Cette traçabilité permet de voir, par exemple, si certains sont en retard sur leur parcours. Pour les opérateurs et les villes qui utilisent déjà leur propre application, nous leur permettons d'intégrer leurs données directement dans notre plateforme mais aussi d'intégrer d'autres services comme le partage de voiture, de vélos, etc.
In fine, ces données contribuent également à améliorer le service pour l'ensemble des utilisateurs de Moovit !
Vous êtes souvent comparé à Waze. A juste titre ?

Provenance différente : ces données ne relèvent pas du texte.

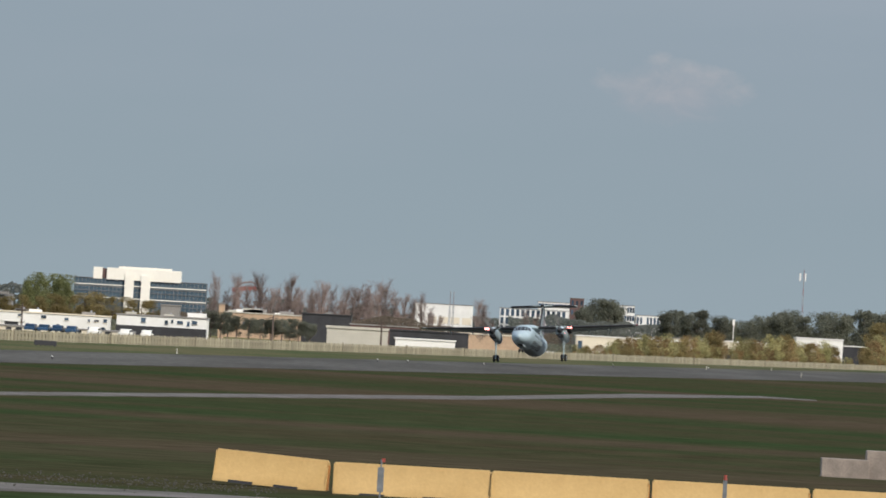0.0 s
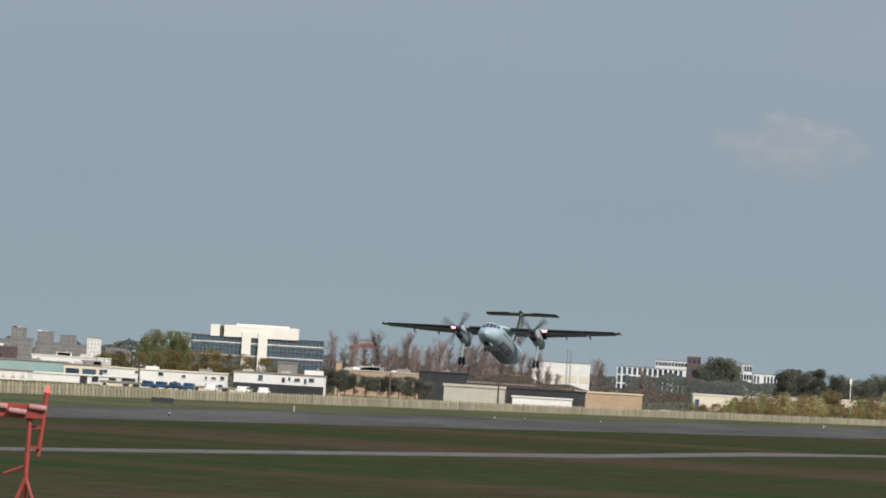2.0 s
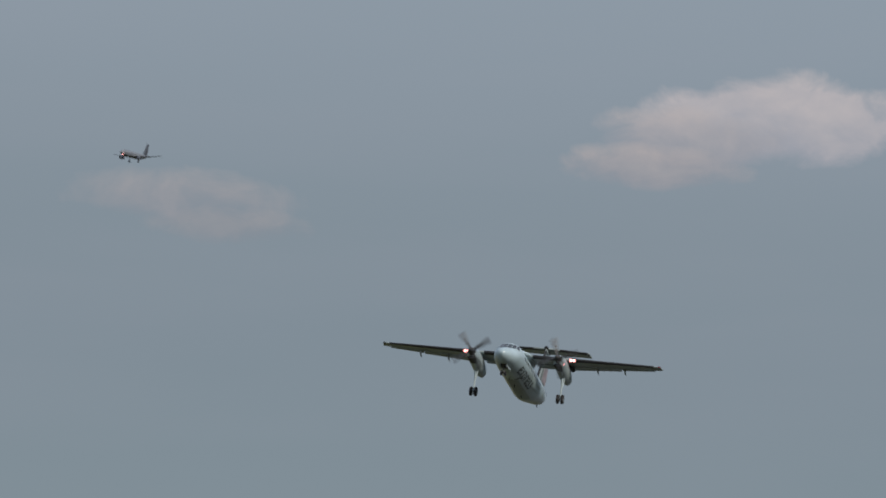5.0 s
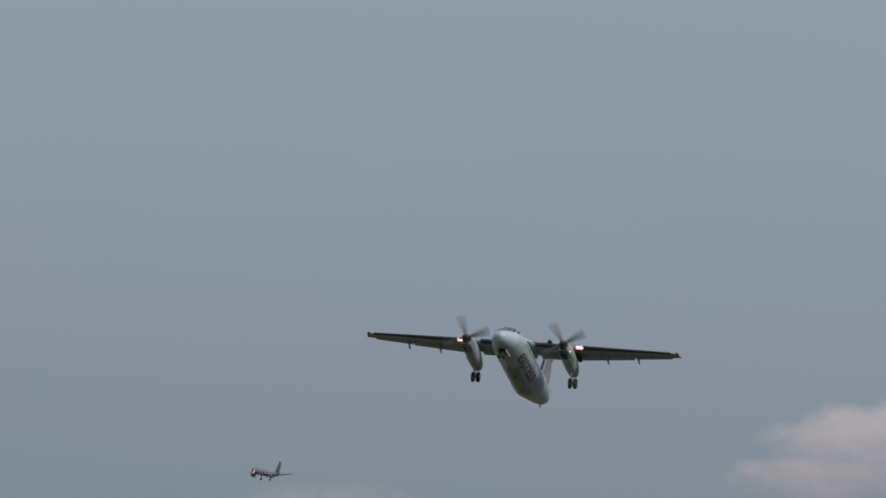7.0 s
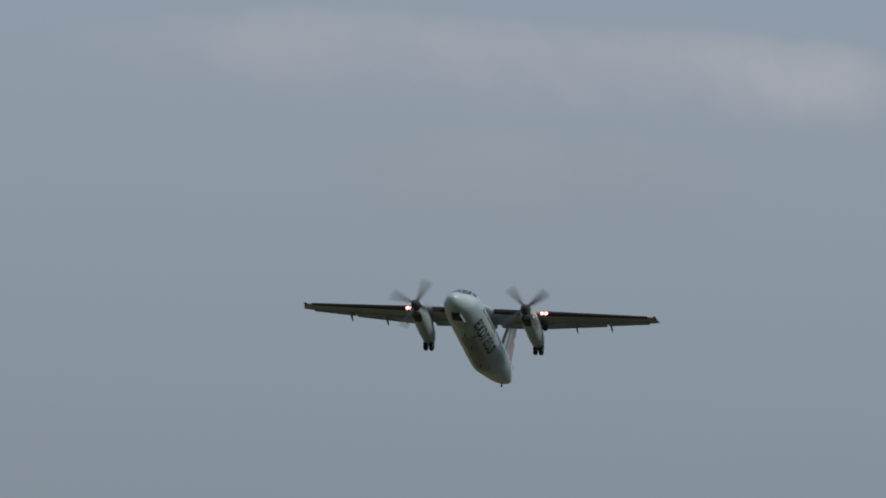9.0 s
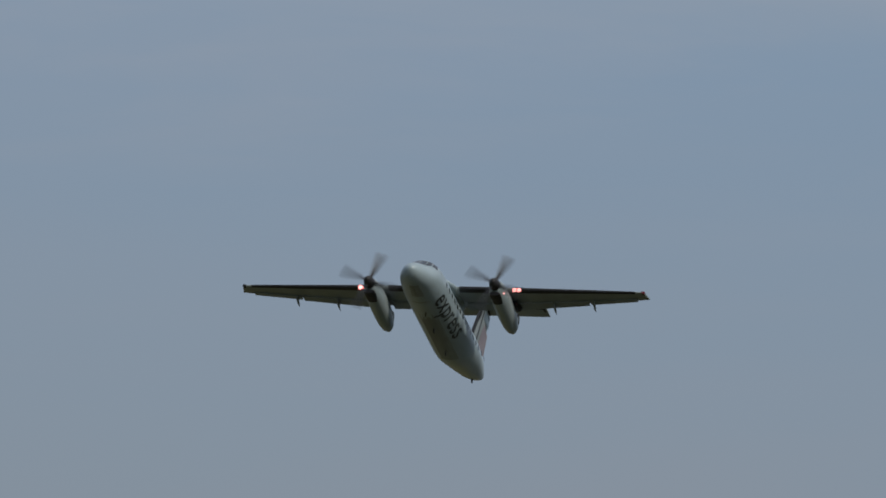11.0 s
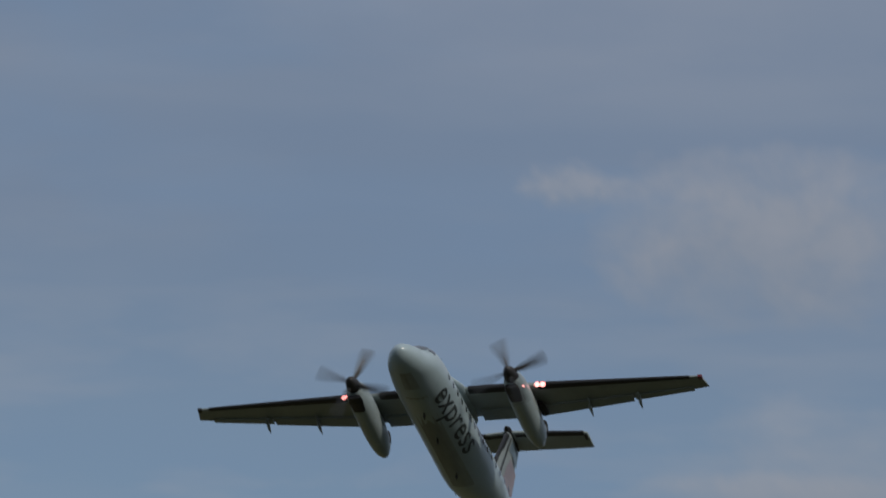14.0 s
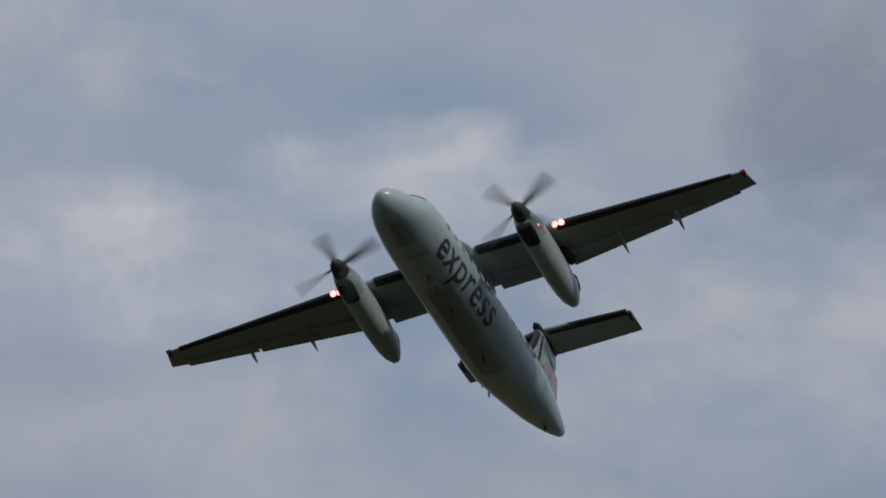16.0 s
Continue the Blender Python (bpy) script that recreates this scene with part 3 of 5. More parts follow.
FLIGHT = [  # seconds, place, heading, nose up, port wing up
    (0, 10.60, 1117.80, 4.13, -9.36, 6.52, 4.04),
    (0.5, 6.44, 1090.54, 4.81, -8.92, 7.63, 3.43),
    (1, 2.12, 1063.64, 5.87, -9.76, 8.23, 2.26),
    (1.5, -2.01, 1037.11, 7.28, -9.79, 9.07, 1.27),
    (2, -6.16, 1010.95, 9.19, -10.66, 10.35, 0.83),
    (2.5, -10.22, 985.15, 11.72, -10.97, 11.50, 0.93),
    (3, -14.27, 959.71, 14.74, -10.72, 12.22, -0.40),
    (3.5, -18.47, 934.62, 18.36, -10.33, 12.19, -0.64),
    (4, -22.24, 909.86, 21.60, -10.16, 12.63, -1.00),
    (4.5, -25.94, 885.41, 25.22, -9.57, 13.95, -2.02),
    (7, -40.82, 766.67, 52.42, -8.34, 15.14, -1.19),
    (7.5, -43.39, 743.42, 57.61, -8.12, 15.57, -0.84),
    (8, -45.89, 720.27, 61.83, -7.97, 15.39, -0.24),
    (8.5, -48.37, 697.19, 66.23, -7.85, 15.06, -0.27),
    (9, -50.85, 674.15, 70.81, -8.01, 15.08, -0.09),
    (11.5, -64.14, 559.02, 99.98, -7.54, 14.58, 0.35),
    (12, -67.08, 535.91, 105.88, -7.18, 14.61, -0.22),
    (12.5, -70.14, 512.75, 111.79, -6.97, 14.23, -0.00),
    (13, -73.32, 489.55, 117.69, -6.82, 14.02, 0.45),
    (13.5, -76.62, 466.28, 123.59, -6.83, 13.72, 0.88),
    (14, -80.06, 442.96, 129.48, -7.11, 13.53, 2.78),
    (14.5, -83.62, 419.57, 135.36, -7.34, 12.86, 6.18),
    (15, -87.31, 396.13, 141.22, -7.58, 12.19, 9.45),
    (15.5, -91.12, 372.62, 147.07, -7.85, 11.66, 11.54),
    (16, -95.06, 349.04, 152.91, -8.99, 11.39, 13.39),
]


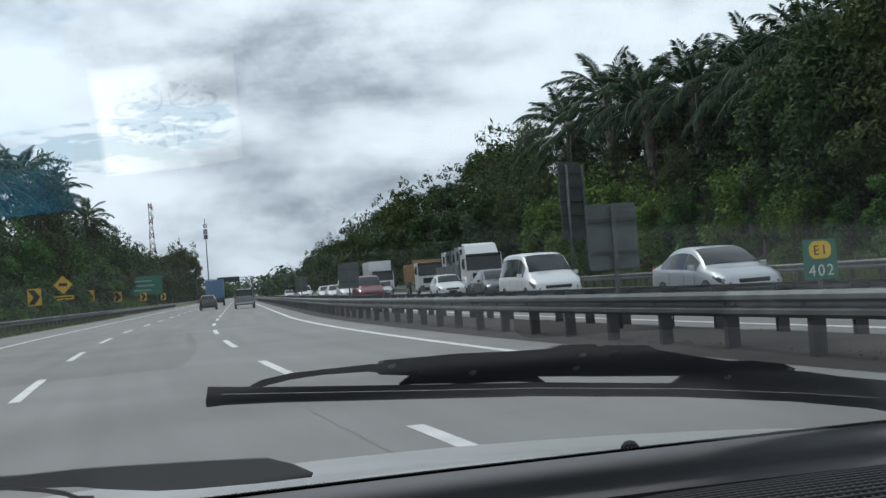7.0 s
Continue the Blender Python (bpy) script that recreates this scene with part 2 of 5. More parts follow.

Waze et Moovit ont été conçus avec des objectifs différents. L'objectif de Waze était de développer une carte alors que le nôtre est de jouer un rôle important dans la mobilité urbaine.
Je pense en effet que les transports publics deviendront primordiaux dans notre quotidien dans les années à venir. Les futures voitures autonomes seront probablement régulées de la même manière que les transports publics.
Les villes se chargeront de définir leur nombre ainsi que le prix des trajets. Notre objectif sera donc d'aider ces métropoles à mettre en place leurs futurs systèmes de mobilité qui intégreront l'ensemble des moyens de transport, dont ces véhicules autonomes.
Peut-on imaginer pour Moovit un avenir similaire à celui de Waze, à savoir une acquisition par un géant de la Tech tel que Google ou Apple ?
Nous n'avons jamais imaginé notre futur en pensant à une acquisition. Nous préférons nous concentrer avant tout sur le développement de nos revenus pour devenir une entreprise rentable.
Nous devrions d'ailleurs le devenir dans un futur proche.
Quels sont vos objectifs pour les années à venir ? Une entrée en Bourse est-elle à l'ordre du jour ?
Nous pourrons entrer en Bourse ou bien rester une entreprise privée. A vrai dire, la structure que nous choisirons n'a pas tant d'importance, l'IPO n'étant qu'un simple outil financier permettant de lever des capitaux.
D'ici quatre ans, notre objectif est de dépasser le milliard d'utilisateurs, et de prendre part à chaque trajet urbain, que ce soit à travers nos utilisateurs ou du côté des municipalités en les aidant à mieux organiser leurs transports publics.